Customize your cloud function
In some use cases you may need to add custom code to your cloud function automation. This can e.g. be used to create custom Parquet tables with calculated signals or writing data to external endpoints (e.g. databases).
Table of Contents
When to use custom cloud functions
Before you start customizing your cloud function, consider if it is the best way to achieve your intended goal. Generally, a cloud function is useful in below situations:
- If the processing has to be done immediately upon file upload
- If the processing has to be done on all of your data
- If the processing can be done file-by-file[1]
How the default cloud function works
To customize your cloud function, it is useful to understand the ‘default’ workflow:
- The function downloads the trigger MDF log file and various files (e.g. DBCs)
- It uses
mdf2parquet_decodeto DBC decode the data into Parquet files - It may do message customization and event detection (if required JSON files are found)
- It runs the function
process_decoded_dataon the Parquet data (by default uploading files to S3)
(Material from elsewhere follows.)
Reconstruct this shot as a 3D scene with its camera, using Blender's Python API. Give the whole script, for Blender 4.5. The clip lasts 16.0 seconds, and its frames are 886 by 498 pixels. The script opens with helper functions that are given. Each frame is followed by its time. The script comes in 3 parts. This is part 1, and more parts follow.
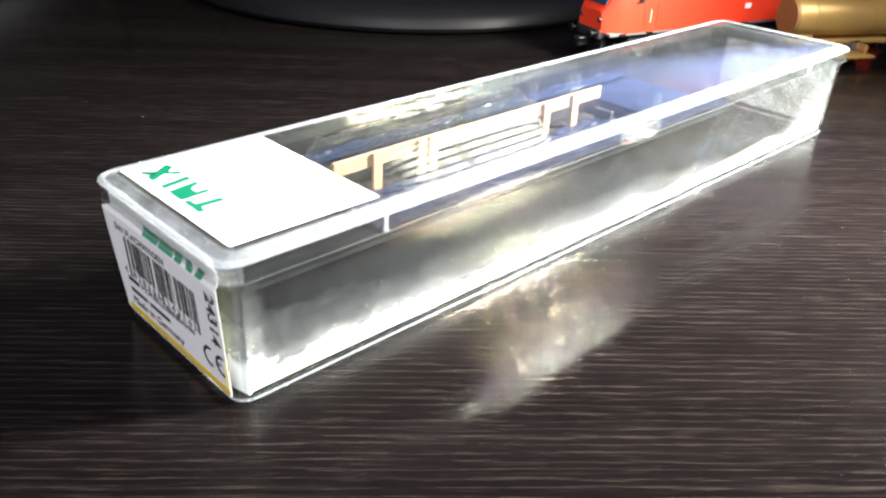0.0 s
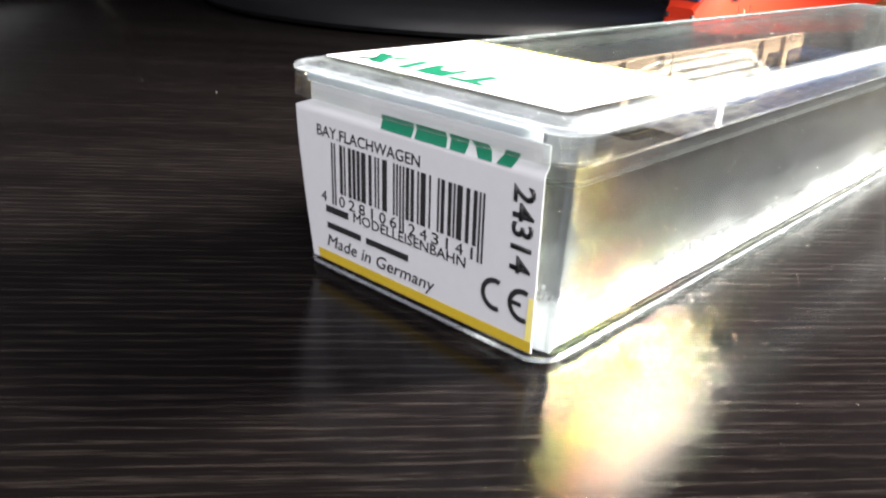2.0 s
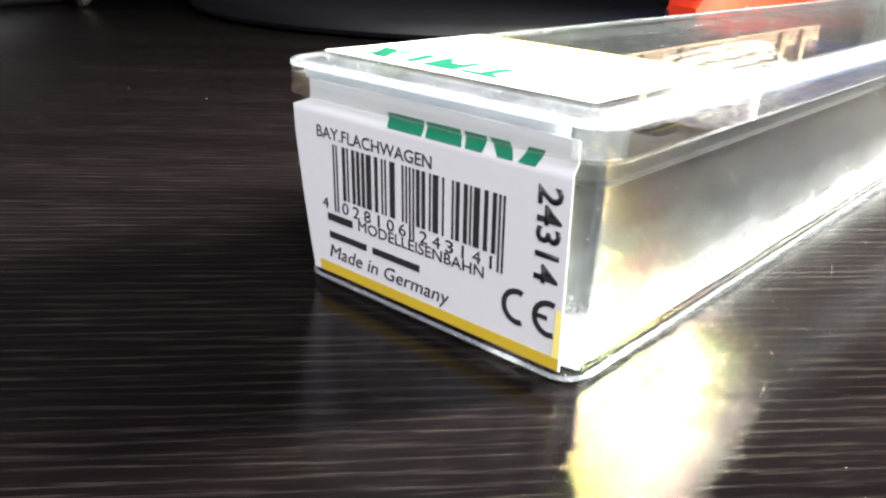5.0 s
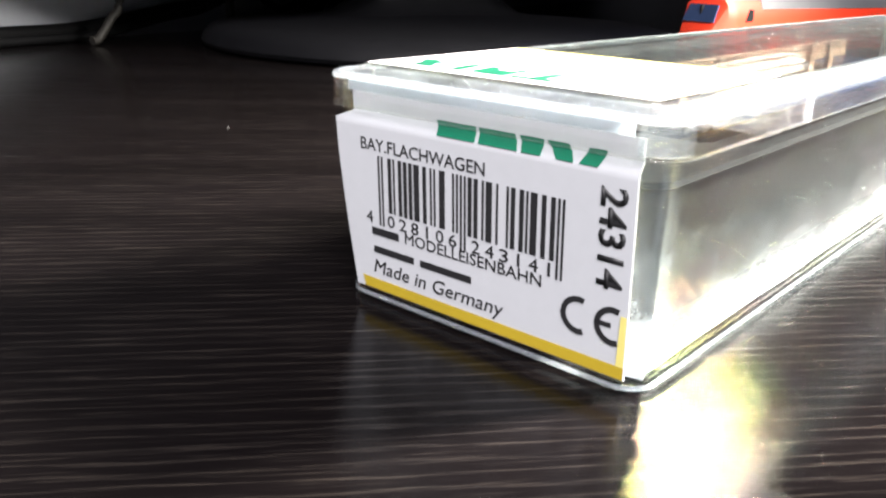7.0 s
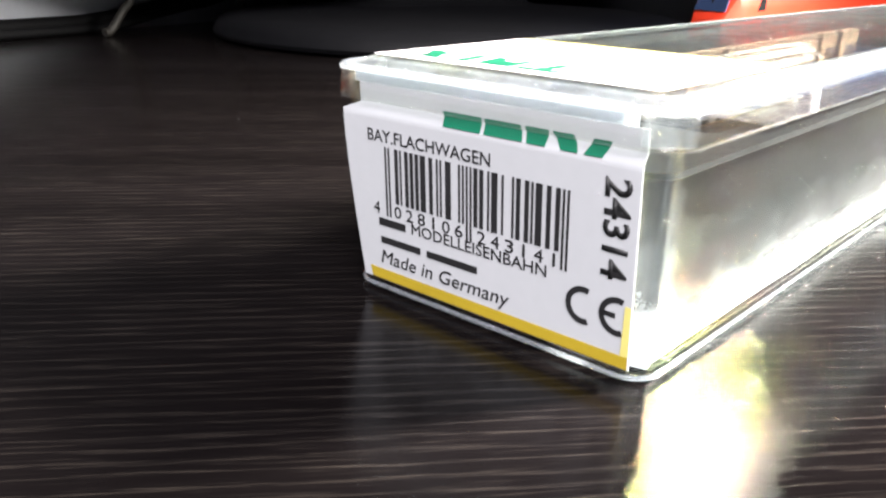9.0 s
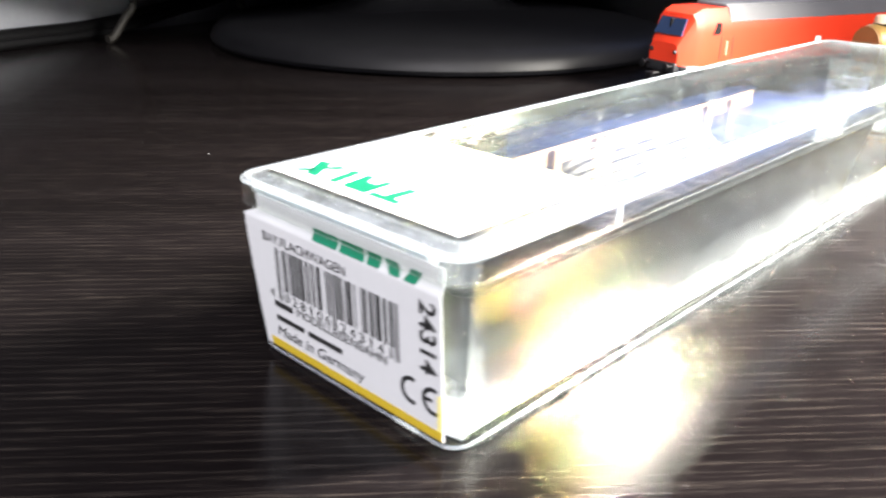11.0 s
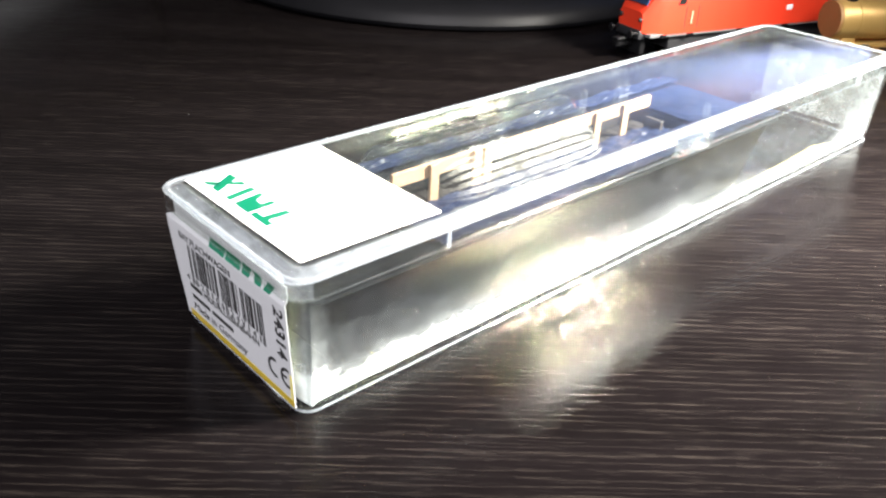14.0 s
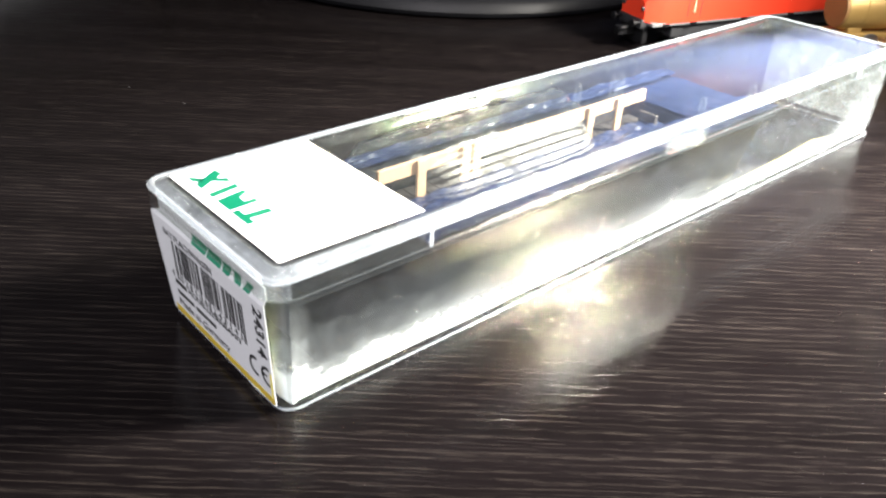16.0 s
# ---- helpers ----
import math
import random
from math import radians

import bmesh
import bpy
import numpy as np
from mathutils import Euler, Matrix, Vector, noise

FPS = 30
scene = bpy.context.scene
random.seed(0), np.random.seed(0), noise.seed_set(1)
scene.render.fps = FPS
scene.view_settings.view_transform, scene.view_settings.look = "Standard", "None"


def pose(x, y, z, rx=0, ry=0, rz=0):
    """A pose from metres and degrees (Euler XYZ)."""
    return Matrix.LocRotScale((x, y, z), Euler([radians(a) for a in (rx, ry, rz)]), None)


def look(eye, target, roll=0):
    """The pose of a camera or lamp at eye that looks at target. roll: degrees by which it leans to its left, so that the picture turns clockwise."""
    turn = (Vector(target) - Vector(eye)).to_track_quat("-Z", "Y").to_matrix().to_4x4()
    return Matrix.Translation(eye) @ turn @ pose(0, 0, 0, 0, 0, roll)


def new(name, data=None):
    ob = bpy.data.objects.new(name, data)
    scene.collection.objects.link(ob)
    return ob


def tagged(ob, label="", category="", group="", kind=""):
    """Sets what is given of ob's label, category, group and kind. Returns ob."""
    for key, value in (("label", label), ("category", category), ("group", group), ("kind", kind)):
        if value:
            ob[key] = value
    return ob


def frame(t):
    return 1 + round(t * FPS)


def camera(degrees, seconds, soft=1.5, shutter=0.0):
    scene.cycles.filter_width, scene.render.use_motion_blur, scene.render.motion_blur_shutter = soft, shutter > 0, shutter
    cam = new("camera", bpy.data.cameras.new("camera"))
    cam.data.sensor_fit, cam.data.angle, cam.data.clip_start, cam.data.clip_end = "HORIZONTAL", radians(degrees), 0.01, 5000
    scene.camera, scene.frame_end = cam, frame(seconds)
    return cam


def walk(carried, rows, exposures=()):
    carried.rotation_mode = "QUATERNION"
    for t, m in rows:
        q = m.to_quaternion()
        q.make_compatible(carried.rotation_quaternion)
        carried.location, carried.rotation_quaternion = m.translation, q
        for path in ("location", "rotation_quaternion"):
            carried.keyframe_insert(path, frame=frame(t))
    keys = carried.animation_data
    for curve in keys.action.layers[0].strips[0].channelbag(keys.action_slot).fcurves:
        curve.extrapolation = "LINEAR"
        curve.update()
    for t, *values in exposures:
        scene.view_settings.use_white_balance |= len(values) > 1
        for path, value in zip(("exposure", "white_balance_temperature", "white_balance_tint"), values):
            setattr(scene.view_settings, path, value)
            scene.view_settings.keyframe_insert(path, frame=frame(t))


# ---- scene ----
cam = camera(56.34, 16.0, soft=2.3, shutter=0.9)
U = 1.25  # the plan below is drawn in units of 1.25 m, to which the box's barcode is full size
PATH = [
    (0, (-0.04941, -0.09569, 0.08644), (1.1215, 1.1038, -0.8082), 2.35),
    (0.5, (-0.05328, -0.08865, 0.07678), (1.1444, 1.1226, -0.7650), 2.61),
    (1, (-0.06123, -0.07396, 0.06310), (1.1712, 1.1492, -0.7083), 3.31),
    (1.5, (-0.06587, -0.05283, 0.05132), (1.2231, 1.1376, -0.6777), 3.85),
    (2, (-0.06552, -0.04208, 0.04551), (1.2568, 1.1207, -0.6682), 3.68),
    (2.5, (-0.06398, -0.04154, 0.04552), (1.2541, 1.1269, -0.6668), 3.27),
    (3, (-0.06554, -0.04133, 0.04610), (1.2486, 1.1336, -0.6628), 3.21),
    (3.5, (-0.06407, -0.04155, 0.04592), (1.2528, 1.1296, -0.6642), 3.03),
    (5.8, (-0.06110, -0.03269, 0.04059), (1.2925, 1.1297, -0.6126), 2.33),
    (6, (-0.06138, -0.03264, 0.04039), (1.2945, 1.1388, -0.5916), 2.15),
    (6.5, (-0.06306, -0.03167, 0.03990), (1.2823, 1.1577, -0.5809), 1.48),
    (7, (-0.06362, -0.03071, 0.03879), (1.2877, 1.1535, -0.5790), 1.46),
    (7.5, (-0.06361, -0.03035, 0.03882), (1.2881, 1.1503, -0.5848), 1.51),
    (8, (-0.06370, -0.03097, 0.03868), (1.2846, 1.1524, -0.5872), 1.34),
    (8.2, (-0.06370, -0.03084, 0.03825), (1.2799, 1.1563, -0.5906), 1.34),
    (10.3, (-0.06336, -0.04354, 0.05133), (1.2331, 1.1770, -0.6116), 0.96),
    (10.5, (-0.06343, -0.04936, 0.05751), (1.2196, 1.1706, -0.6319), 1.46),
    (11, (-0.06085, -0.05573, 0.06181), (1.2088, 1.1635, -0.6534), 1.16),
    (11.5, (-0.05541, -0.06857, 0.07133), (1.1846, 1.1362, -0.7166), 1.86),
    (12, (-0.05296, -0.07815, 0.07646), (1.1539, 1.1514, -0.7247), 1.09),
    (12.5, (-0.04971, -0.08181, 0.07993), (1.1450, 1.1331, -0.7607), 2.21),
    (13, (-0.05136, -0.08421, 0.08413), (1.1342, 1.1165, -0.7892), 2.96),
    (13.5, (-0.05348, -0.08734, 0.08890), (1.1024, 1.1209, -0.8134), 3.08),
    (14, (-0.05442, -0.08917, 0.09114), (1.0810, 1.1208, -0.8344), 2.88),
    (14.5, (-0.05288, -0.09034, 0.09133), (1.0672, 1.1238, -0.8475), 2.40),
    (15, (-0.05152, -0.09012, 0.09321), (1.0665, 1.1090, -0.8671), 3.33),
    (15.5, (-0.04959, -0.08978, 0.09174), (1.0684, 1.1081, -0.8701), 3.19),
    (16, (-0.04961, -0.09077, 0.09362), (1.0546, 1.1191, -0.8692), 2.99),
]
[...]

How to customize your cloud function and redeploy
You may want to update certain files in this workflow, e.g. custom_message_functions.py (to add custom messages) or functions.py (to e.g. push data to an external endpoint instead of your output bucket). To do this, go through the below steps:
- Download the cloud function zip from your input bucket and unzip it
- Customize the code as needed, then re-zip the files correctly[2]
- Redeploy your cloud function
In Amazon, you can follow our guide to update your deployed Lambda function. In Google/Azure, you can update the zip name (e.g. change the last version digit) before uploading it to your input bucket/container. After this, you can re-run the Terraform deployment script with your revised function zip name.
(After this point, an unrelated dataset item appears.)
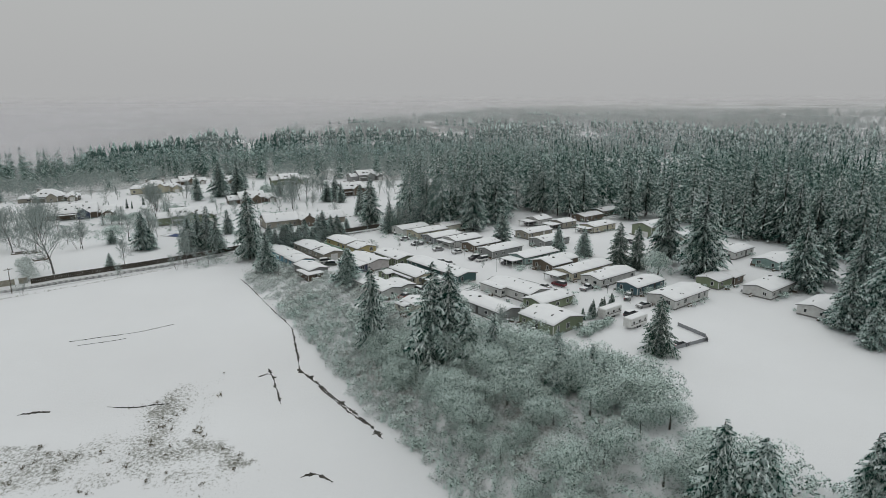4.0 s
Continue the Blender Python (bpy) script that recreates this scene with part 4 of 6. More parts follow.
def cane_arrays(seed, n=120):
    """A low thicket of size about 1: thin arching canes. Triangles."""
    r = np.random.RandomState(seed)
    az, rad = r.uniform(0, 6.283, n), 0.5 * r.rand(n) ** 0.5
    p = np.c_[rad * np.cos(az), rad * np.sin(az), 0.75 * r.rand(n) * (1 - 1.1 * rad)]
    d = r.normal(0, 1, (n, 3)) * (1, 1, 0.6) + (0, 0, 0.25)
    d /= np.linalg.norm(d, axis=1)[:, None]
    s = np.cross(d, r.normal(0, 1, (n, 3)))
    s /= np.linalg.norm(s, axis=1)[:, None]
    ln, w = r.uniform(0.14, 0.34, (n, 1)), r.uniform(0.014, 0.032, (n, 1))
    return np.stack([p - s * w, p + s * w, p + d * ln], 1).reshape(-1, 3), np.arange(3 * n).reshape(-1, 3), np.zeros(n, int)


def bare_arrays(seed, forks=(11, 7, 6, 3), bole=0.60, clear=0.35, open_low=58, open_top=18, reach=0.46, trunk=0.014, twig=0.0022, stems=1):
    """A leafless tree of height 1: limbs that rise and spread from the bole, forking three times into fine twigs. Triangles; index 0 is bole and limbs, 1 twigs."""
    r = np.random.RandomState(seed)
    V, Fc, M = [], [], []

    def piece(a, b, r0, r1, m):
        d = b - a
        d = d / (np.linalg.norm(d) + 1e-9)
        p = np.cross(d, (0.31, 0.52, 0.79))
        p /= np.linalg.norm(p) + 1e-9
        q = np.cross(d, p)
        k = len(V)
        if m == 2:
            V.extend((a + p * r0, a - p * r0, b))
            Fc.append((k, k + 1, k + 2))
            M.append(1)
            return
        for c, rad in ((a, r0), (b, r1)):
            V.extend(c + (p * math.cos(2.094 * i) + q * math.sin(2.094 * i)) * rad for i in range(3))
        for i in range(3):
            j = (i + 1) % 3
            Fc.extend(((k + i, k + j, k + 3 + j), (k + i, k + 3 + j, k + 3 + i)))
            M.extend((m, m))

    def grow(a, way, length, rad, depth):
        if depth >= len(forks):
            piece(a, a + (way + r.normal(0, 0.12, 3)) * length, rad, 0, 2)
            return
        joints, d, step = [a], way.copy(), (3 if depth < 2 else 2)
        for i in range(step):
            d = d + r.normal(0, 0.07 + 0.05 * depth, 3) + np.array((0, 0, 0.10 if depth else 0.0))
            d /= np.linalg.norm(d)
            joints.append(joints[-1] + d * length / step)
        for i in range(step):
            piece(joints[i], joints[i + 1], max(twig, rad * (1 - 0.75 * i / step)), max(twig * 0.7, rad * (1 - 0.75 * (i + 1) / step)), 0 if depth < 2 else 1)
        n, lo = forks[depth], clear if depth == 0 else 0.22
        for i in range(n):
            q = lo + (1 - lo) * (i + r.rand()) / n
            k = min(step - 1, int(q * step))
            p = joints[k] + (joints[k + 1] - joints[k]) * (q * step - k)
            t = (q - lo) / (1 - lo)
            ang = radians((open_low + (open_top - open_low) * t if depth == 0 else 46 - 14 * t) * r.uniform(0.8, 1.2))
            az = 2.4 * i + r.uniform(-0.5, 0.5)
            e1 = np.cross(d, (0.2, 0.9, 0.1))
            e1 /= np.linalg.norm(e1)
            e2 = np.cross(d, e1)
            w = d * math.cos(ang) + (e1 * math.cos(az) + e2 * math.sin(az)) * math.sin(ang)
            new_len = reach * r.uniform(0.75, 1.1) * (1 - 0.18 * t) if depth == 0 else length * r.uniform(0.4, 0.62) * (1.1 - 0.4 * t)
            grow(p, w, new_len, max(twig, rad * (0.42 if depth == 0 else 0.45) * (1 - 0.4 * t)), depth + 1)

    for k in range(stems):
        tilt = r.normal(0, 0.03 if stems == 1 else 0.20, 3) * (1, 1, 0) + (0, 0, 1)
        grow(r.normal(0, 0.012 * (stems - 1), 3) * (1, 1, 0) - (0, 0, 0.02), tilt / np.linalg.norm(tilt), bole, trunk / stems ** 0.5, 0)
    V = np.array(V)
    V[:, 2] *= 1 / V[:, 2].max()
    return V, np.array(Fc), np.array(M)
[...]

| [1] | For example, Lambda functions are not useful for performing analyses that need to aggregate data across devices, trips, days or similar as this involve multiple log files (and may exceed the max Lambda function timeout). For such use cases, a periodic Glue job is better suited (see our trip summary section as an example) |
| [2] | Make sure that you include all the required files in the zip and that you do not e.g. zip a folder containing the files. If you are using Windows 11 rather than Windows 10, you may experience issues with the zip method. If so, try creating an empty zip folder and moving the files into that instead. |